Before the German geographer Walter Christaller's central place theory (1933), urban places were viewed in isolation from one another, as unique single entities, differentiated by their position in a hierarchy based on population size. Christaller's dissertation, Die zentralen Orte in Süddeutschland, broke from this prevailing view. Instead, Christaller demonstrated the spatial interdependence between places. Interdependence arose because of location relative to other places in the system of places. A place's population size and trade with other places were determined by its location.

Christaller's central place theory concluded that a hierarchy of places would arise as the system of places tended toward spatial equilibrium. Within the hierarchy of places, higher-order places would offer goods and services that required greater numbers of people distributed over larger trade areas for their support. Successively lower-order places would offer goods and services that required fewer people to sustain the activity. Lower-order places with their smaller trade areas are embedded among fewer higher-order places and their larger areas of geographic dominance.

Christaller inductively derived propositions about the population size of places, number of places, and locational distribution of places.

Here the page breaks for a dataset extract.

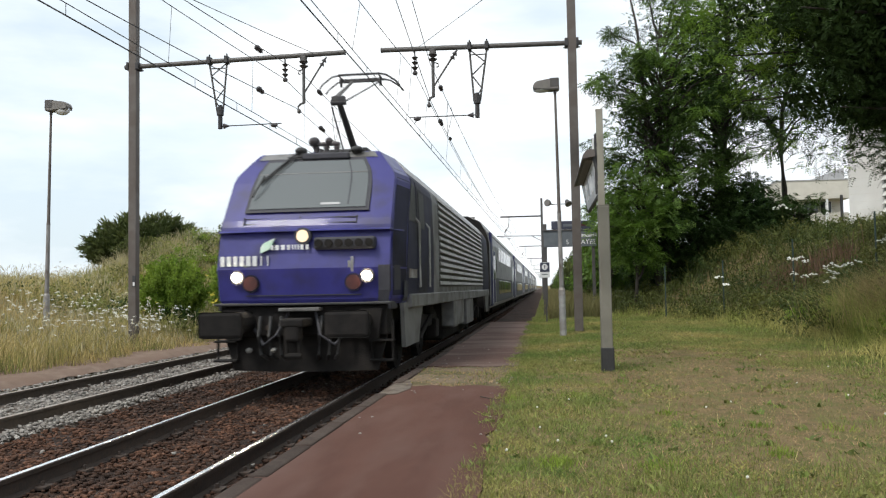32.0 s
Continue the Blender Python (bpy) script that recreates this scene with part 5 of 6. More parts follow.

He described five sizes of communities:

  • Hamlet
  • Village
  • Town
  • City
  • Regional capital

Christaller was the first to propose a geographically determined hierarchy of places, conforming to specific geometric principles. His hypothetical landscape was composed of trade areas in the shape of hexagons. Hexagons are the most compact of packable shapes. Christaller's reasoning was that depending on the initial assumptions of the model or characteristics of the landscape, development of urban places would occur on the apexes, arcs, or interior of the hexagonal trade area boundaries—the market, transportation, or administration system, respectively. Christaller described the conditions that would bring about the particular geometry of places. In the absence of a transportation network, lower-order places would grow at the location of the apexes, exactly one third of the way between three next-higher-order places. If the landscape included a transportation network that minimized fixed costs and connected the highest-order places, then locational advantage would shift to the arcs of the hexagonal trade areas, with the growth of lower-order places occurring midway between a pair of next-higher-order places. Trade results between the places, and the revenues of a place depend on the geometry that characterizes the system of places. Christaller recognized the importance of internalizing externalities within a hierarchy of administrative zones.

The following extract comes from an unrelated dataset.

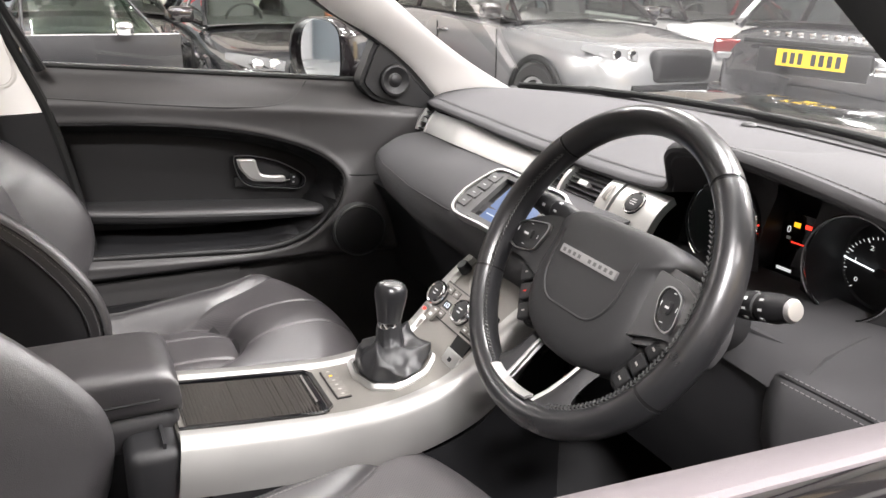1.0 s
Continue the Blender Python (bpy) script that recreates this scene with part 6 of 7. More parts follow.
    for nm, keep, mt, lb in (("cushion_insert", rho <= 1.0, PERF, "perforated leather cushion insert"), ("cushion_pad", (rho > 1.0) & (vin < 0), PERF, "leather cushion pad with sewn seams"), ("cushion_bolster", (rho > 1.0) & (vin >= 0), LEATHER, "smooth leather cushion bolster")):
        base_parts.append(part(nm, grid_part(C, keep), mt, seat, lb, sharp=75))
    base_parts.append(part("cushion_core", slab(C[::10, ::10] + (-0.006, 0, -0.012), 0.07), LEATHER_SIDE, seat))

    def on_cushion(x, v, up=0.0003):
        return np.array((x, v * wide + off, cushion_z(x, v) + lift + up))

    for sg in (-1, 1):
        base_parts.append(part("stitching", stitches([on_cushion(x, sg * 0.054) for x in np.linspace(-0.198, 0.006, 60)]), THREAD, seat, "grey stitched seam"))
        base_parts.append(part("stitching", stitches([on_cushion(x, sg * 0.050) for x in np.linspace(-0.55, -0.235, 60)]), THREAD, seat, "grey stitched seam"))
        for dv in (0.0, 0.007):
            base_parts.append(part("stitching", stitches([on_cushion(x, sg * (bolster_crest(x) + dv)) for x in np.linspace(-0.55, -0.130 if sg > 0 else -0.40, 90)]), THREAD, seat, "grey twin stitching"))
    base_parts.append(part("frame", span(-0.58, -0.12, -0.215, 0.215, 0.33, 0.49, 0.02), PLASTIC, seat, "black seat base"))
    base_parts.append(part("valance", slab(np.array([[(x, sg_y, z) for z in (0.55, 0.50, 0.42, 0.38)] for x, sg_y in zip(np.linspace(-0.62, -0.10, 12), [0.245] * 12)]), 0.01), PLASTIC, seat))
    base_parts.append(part("valance", slab(np.array([[(x, -0.245, z) for z in (0.55, 0.50, 0.42, 0.38)] for x in np.linspace(-0.62, -0.10, 12)]), -0.01), PLASTIC, seat))
    for rx in (-0.17, 0.17):
        base_parts.append(part("runner", span(-0.75, -0.05, rx - 0.02, rx + 0.02, 0.30, 0.34), STEEL, seat, "steel seat runner"))
    for q in base_parts:
        q.location = slide
    # headrest
    rows = []
    H0, H1 = 1.176 - drop, 1.402 - drop
    for q in np.concatenate([[0.0, 0.006, 0.02, 0.045, 0.08], np.linspace(0.12, 0.84, 18), [0.88, 0.92, 0.95, 0.975, 0.99, 1.0]]):
        z = H0 + (H1 - H0) * q
        dome, chin = max(0.0, (q - 0.52) / 0.48), max(0.0, (0.22 - q) / 0.22)
        roll = 1 - 0.52 * (1 - math.sqrt(1 - 0.98 * dome ** 2.6)) - 0.34 * (1 - math.sqrt(1 - 0.98 * chin ** 2))
        hw = (0.113 + 0.012 * math.sin(math.pi * min(1.0, q * 1.1)) ** 0.8) * (0.52 + 0.48 * roll)
        ht = 0.054 * roll
        cx = -0.714 - 0.008 * q - 0.012 * smooth_step(0.70, 1.0, q)
        ring = []
        for a in np.linspace(0, 2 * math.pi, 56, endpoint=False):
            c, sn = math.cos(a), math.sin(a)
            yy_ = hw * np.sign(c) * abs(c) ** 0.46
            xx_ = cx + ht * np.sign(sn) * abs(sn) ** 0.52 + (0.010 * (1 - (abs(yy_) / 0.12) ** 2) if sn > 0 else -0.016 * (abs(yy_) / 0.12) ** 2)
            ring.append((xx_, yy_, z))
        rows.append(ring)
    crown = np.array(rows[-1])
    for f, dz in ((0.8, 0.004), (0.5, 0.007), (0.15, 0.008)):
        rows.append((crown.mean(0) + (crown - crown.mean(0)) * f + (0, 0, dz)).tolist())
    hr = part("headrest", sheet(np.array(rows), closed_v=True, caps=True), HEADREST, seat, "smooth black leather headrest with twin seams", sharp=70)
    HR = np.array(rows[:-3])

    def hr_front(ring, yv):
        front_ = ring[1:28]
        o_ = np.argsort(front_[:, 1])
        return np.interp(yv, front_[o_, 1], front_[o_, 0])

    for sg in (-1, 1):
        for f_, w_ in ((0.70, 0.0035), (0.88, 0.0035)):
            mid, a_, b_ = [], [], []
            for ring in HR[1:]:
                yv = ring[:, 1].max() * f_
                for lst, dy, lift_ in ((mid, 0.0, 0.0003), (a_, -w_, 0.0007), (b_, w_ if f_ < 0.8 else w_ * 0.7, 0.0007)):
                    lst.append((hr_front(ring, sg * (yv + dy)) + lift_, sg * (yv + dy), ring[0][2]))
            part("seam", tube(np.array(mid), 0.0012, 6), LEATHER_SIDE, hr, "sunk headrest seam")
            part("stitching", stitches(np.array(a_), r=0.0005), THREAD, hr, "grey stitched seam")
            part("stitching", stitches(np.array(b_), r=0.0005), THREAD, hr, "grey stitched seam")
        ln = np.array([ring[0 if sg > 0 else 28] + (-0.030, sg * 0.0004, 0) for ring in HR[3:-2]])
        part("seam", tube(ln, 0.0012, 6), LEATHER_SIDE, hr, "sunk rear seam")
        part("post", moved(disc(0.0068, 0.17, 20), Matrix.Translation((-0.748, sg * 0.074, 1.155)) @ Matrix.Rotation(radians(-8), 4, "Y")), CHROME, hr, "chrome headrest post")
        part("post_collar", moved(lathe([(0.0, 0.006), (0.010, 0.006), (0.016, 0.004), (0.019, 0.0), (0.019, -0.006), (0.0, -0.006)], 24), Matrix.Translation((-0.748, sg * 0.074, 1.134)) @ Matrix.Diagonal((1, 1.35, 1, 1))), PLASTIC, hr, "black post collar")
    hr.location = head
    return seat


seat1 = make_seat("black leather passenger seat with perforated back and grey stitching", -0.044)
seat1.location = (0, 0.426, 0.008)
seat2 = make_seat("black leather driver's seat with perforated back and grey stitching", 0.036, 0.018, 1.08, 0.012, (0.053, -0.0545, 0.019), CREST_DEEP, (-0.0134, -0.0067, 0.004))
seat2.location = (-0.053, -0.3235, -0.023)

bk = thing("belt_buckle", "red and black seat belt buckle beside the driver's seat", "buckle", (-0.385, -0.152, 0.57))
part("body", moved(box(0.045, 0.022, 0.08, 0.006), Matrix.Translation((-0.40, -0.150, 0.565)) @ Matrix.Rotation(radians(25), 4, "Y")), PLASTIC, bk)
part("release", moved(box(0.040, 0.018, 0.014, 0.004), Matrix.Translation((-0.381, -0.150, 0.606)) @ Matrix.Rotation(radians(25), 4, "Y")), RED, bk, "red release button")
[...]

There are a greater number of lower-order places, and they are closer together than higherorder places. Lower-order places depend on higher-order places for the provision of goods and services not available locally, and higher-order places depend on lower-order places to provide demand sufficient for the provision of those goods and services unique to the higher-order places. Because of trade, all places are interdependent in space. The growth opportunities of a place are given by its location relative to other places. Christaller's rigid geometry of place location produces an efficient system for trade, growth, and development.

The German economist August Lösch (1906–1945) generalized Christaller's central place theory in his 1939 book published in German, The Economics of Location. Instead of Christaller's distribution of places and their functional order that maximized profits, Lösch's system was based on minimizing the cost of consumers’ accessing needed goods and services. Lösch provided a deductive, more formal economic approach to the growth and spatial distribution of urban places.